Safe streets is a good idea. It saves lives and makes daily life calmer, healthier, and more affordable.

It also brings change. Construction disrupts routines. New patterns take time to learn. Different concepts can conflict with long-held beliefs about how streets are supposed to work and what good transportation governance looks like.

However good staff are at the local public agency responsible for transportation, they are probably limited by elected officials. And those officials are typically not technical experts, so they listen to what they hear from community members.

In sum, safe streets is an excellent policy idea, but upstream from policy is politics, and culture is upstream from that.

So, to have more productive conversations with the community—and electeds—now and over time, use these methods:

Share the vision. What does the destination look like? What’s on the table, in vivid, compelling description? Why is life better for more people, including drivers?

Next, think about setting expectations for any kind of a remodel. You want to do it, but it’s still going to cause some uncertainty, disruption, and a pain. And it’s clearly obvious to anyone observing that you have changes planned that are going to affect their lives.

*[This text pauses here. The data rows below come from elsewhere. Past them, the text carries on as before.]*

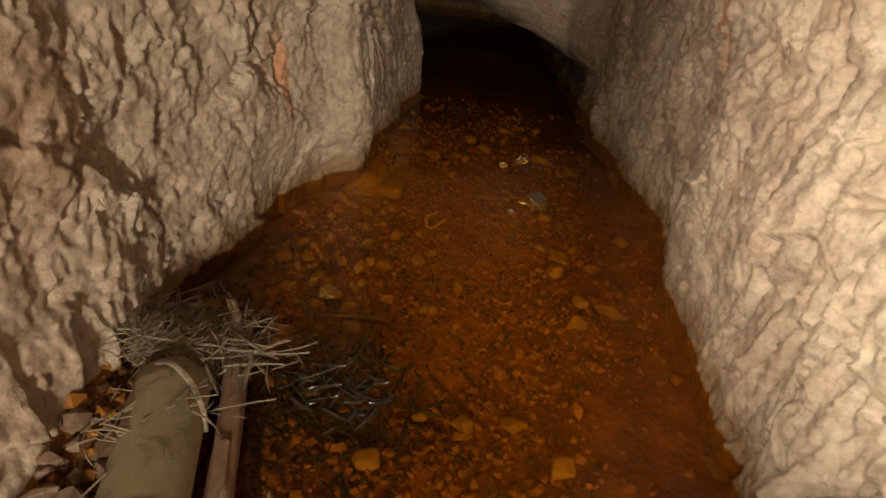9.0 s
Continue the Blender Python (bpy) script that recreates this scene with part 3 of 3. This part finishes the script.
def tube(name, length, wide, tall, wall, rag=0.0, seed=1, rings=60, around=36, sag=0.0):
    """A hollow tube along +y. wide and tall are half sizes as functions of 0..1 along it; rag: unevenness of its broken ends."""
    s, a = np.meshgrid(np.linspace(0, 1, rings), np.linspace(0, 2 * np.pi, around, endpoint=False), indexing="ij")
    dent = 1 + 0.02 * fractal(s * 9, np.cos(a) * 1.5, seed, 3)
    ragged = rag * (fractal(np.cos(a) * 3 + 5, np.sin(a) * 3, seed + 5, 3)) * (np.clip(s * 2 - 1, 0, 1) ** 12 + 0.3 * np.clip(1 - s * 2, 0, 1) ** 12)
    shell = []
    for k in (0.0, wall):
        shell.append(np.stack([(wide(s) * dent - k) * np.cos(a), s * length + ragged, (tall(s) * dent - k) * np.sin(a) - sag * np.sin(s * np.pi)], axis=-1))
    return grid_mesh(name, np.concatenate([shell[0], shell[1][::-1], shell[0][:1]], axis=0), True)


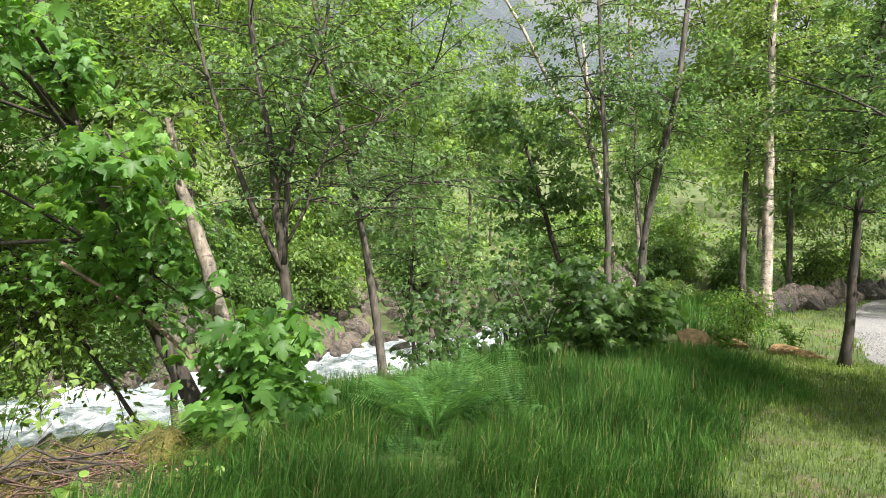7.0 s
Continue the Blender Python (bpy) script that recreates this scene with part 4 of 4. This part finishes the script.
def moss_mound(x, y, r, h):
    root = tagged(new("moss_mound"), "mound of yellow green moss on the bank", "moss")
    root.location = (x, y, hz(x, y))
    v, f, k = [(0, 0, h)], [], 18
    for ring in range(1, 6):
        u = ring / 5
        for i in range(k):
            a = 2 * math.pi * i / k
            q = r * u * (1 + 0.16 * math.sin(3 * a + x * 7) + 0.1 * math.sin(5 * a + y * 9))
            v.append((q * math.cos(a), q * 0.8 * math.sin(a), h * (1 - u**2) * (1 + 0.25 * math.sin(4 * a + 9 * u)) - 0.05 * u))
    f += [(0, 1 + i, 1 + (i + 1) % k) for i in range(k)]
    for ring in range(4):
        f += [(1 + ring * k + i, 1 + (ring + 1) * k + i, 1 + (ring + 1) * k + (i + 1) % k, 1 + ring * k + (i + 1) % k) for i in range(k)]
    part("cushion", mesh_from("cushion", np.array(v), f, MOSS_CUSHION), root)
    n = 900
    a, d = np.random.uniform(0, 6.28, n), np.sqrt(np.random.rand(n))
    tuft = np.stack([r * d * np.cos(a), 0.8 * r * d * np.sin(a), h * (1 - d**2) + np.random.normal(0, 0.01, n)], 1)
    part("tuft", leaves_mesh("tuft", tuft, 0.022, MOSS, tilt=0.9), root, kind="stuff")


for x, y, r, h in [(-4.05, 4.35, 0.28, 0.15), (-4.4, 3.1, 0.4, 0.14), (-4.9, 4.35, 0.42, 0.15), (-5.3, 4.1, 0.4, 0.14), (-4.25, 3.65, 0.28, 0.1), (-5.0, 3.5, 0.3, 0.14), (-3.75, 4.6, 0.2, 0.1), (-4.1, 3.1, 0.25, 0.08), (-4.6, 3.8, 0.4, 0.16), (-5.5, 3.3, 0.3, 0.22)]:
    moss_mound(x, y, r, 1.45 * h)

# litter of dry leaves and chips under the brushwood
a, d = np.random.uniform(0, 6.28, 11000), np.sqrt(np.random.rand(11000))
lx, ly = -4.9 + 1.65 * d * np.cos(a), 3.4 + 1.55 * d * np.sin(a)
DRY = leaf_material("dry_litter", (0.05, 0.034, 0.024), (0.25, 0.18, 0.125), (0.12, 0.08, 0.05), 0.1, 0.8)
tagged(new("leaf_litter", leaves_mesh("leaf_litter", np.stack([lx, ly, height(lx, ly) + np.random.uniform(0.005, 0.04, 11000)], 1), 0.042, DRY, tilt=0.35, hang=0.0)), "dry brown leaf and twig litter", "litter", kind="stuff")


def weed(x, y, tall, n, size, label, shape="ovate"):
    """A leafy herb with upright stems."""
    root = tagged(new("weed"), label, "weed", "weeds")
    root.location = (x, y, hz(x, y))
    pts = []
    for i in range(n):
        t = Tubes()
        a = random.uniform(0, 6.28)
        r = random.uniform(0.05, 0.22)
        h = tall * random.uniform(0.6, 1.0)
        c = np.array([(0, 0, 0), (r * 0.5 * math.cos(a), r * 0.5 * math.sin(a), h * 0.6), (r * math.cos(a), r * math.sin(a), h)])
        t.add(c, (0.005, 0.004, 0.003), 4)
        part("stem", t.mesh("stem", LEAF["grass"]), root)
        for u in np.linspace(0.35, 1, 6):
            pts += [c[2] * u + np.random.normal(0, 0.025, 3) for _ in range(3)]
    part("foliage", leaves_mesh("foliage", np.array(pts), size, LEAF["bright"], shape, 0.3, 0.1), root, kind="stuff")


for x, y, tall, n, size in [(-4.0, 0.85, 0.32, 9, 0.14), (-3.8, 1.05, 0.26, 8, 0.13), (-4.2, 0.7, 0.36, 9, 0.13), (-3.6, 1.45, 0.16, 6, 0.12), (-4.9, 1.5, 0.35, 7, 0.11), (-4.1, 1.5, 0.28, 6, 0.11), (-5.3, 0.6, 0.4, 8, 0.11), (-3.4, 3.3, 0.3, 6, 0.1), (-6.0, 0.8, 0.4, 7, 0.1), (-3.2, 3.8, 0.25, 5, 0.09), (-2.1, 11.0, 0.35, 7, 0.1), (-1.3, 11.3, 0.4, 7, 0.1)]:
    weed(x, y, tall, n, 0.55 * size, "broad-leaved green weeds in the grass", "round")

# ---- far woods on the valley side ----
cx, cy = np.random.uniform(-150, 60, 900), np.random.uniform(-60, 160, 900)
keep = (from_line(RIVER, cx, cy) < -13) & (np.hypot(cx, cy) > 24) & (lumps(cx, cy, 14) > -0.45)
cx, cy = cx[keep][:330], cy[keep][:330]
cz = height(cx, cy)
crowns = []
for x, y, z in zip(cx, cy, cz):
    far = math.hypot(x, y)
    n = int(np.clip(11000 / far, 160, 420))
    d = np.random.normal(0, 1, (n, 3))
    d /= np.linalg.norm(d, axis=1)[:, None]
    rr = (0.55 + 0.45 * np.random.rand(n)) * (1 + 0.25 * np.sin(d[:, 0] * 5 + x) * np.cos(d[:, 1] * 4 + y))
    tall = random.uniform(3.2, 5.5)
    crowns.append(np.stack([x + d[:, 0] * rr * 2.6, y + d[:, 1] * rr * 2.6, z + tall * 1.05 + d[:, 2] * rr * tall], 1))
tagged(new("far_woods", leaves_mesh("far_woods", np.concatenate(crowns), np.clip(0.011 * np.linalg.norm(np.concatenate(crowns)[:, :2], axis=1), 0.32, 1.2), LEAF["birch"], tilt=0.7)), "distant broadleaf woods on the valley side", "woods", kind="stuff")

# open thicket of young maples above the stream
for at, tall, wide, n in (((-3.75, 9.1), 1.3, 0.7, 17), ((-4.5, 9.8), 1.7, 0.8, 20), ((-4.9, 8.5), 1.3, 0.65, 14), ((-5.4, 9.6), 1.8, 0.7, 17)):
    shrub("maple_sapling", "leafy maple sapling in the thicket above the stream", at, tall, wide, 5, "rowan", 0.09, n, 0.55, 5, 5, "maple", group="maple thicket")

So, say so upfront, listen, and build the list together.

From there, talk about what’s happening as an investment. There are pluses and minuses and we can see how they net out. And indeed, the near term is going to involve some costs, and we will do our best to mitigate them. But we are doing it so we can have something better.

You won’t win everyone. But it is a way to build important support—and minimize easy ways future electeds can reverse course—over time.

A call to action

Finally, the hard part: Commit to sharing these concepts with your local elected officials or agencies at least once per quarter in the year ahead. Pick a city, county, school district, MPO, or state DOT and rotate.

Using these themes as a guide, send a short letter or give two minutes of public comment. Alternatively, write an op-ed in your local paper or speak at a local community event.

If you are already doing this quarterly or more, thank you. Now bring a friend.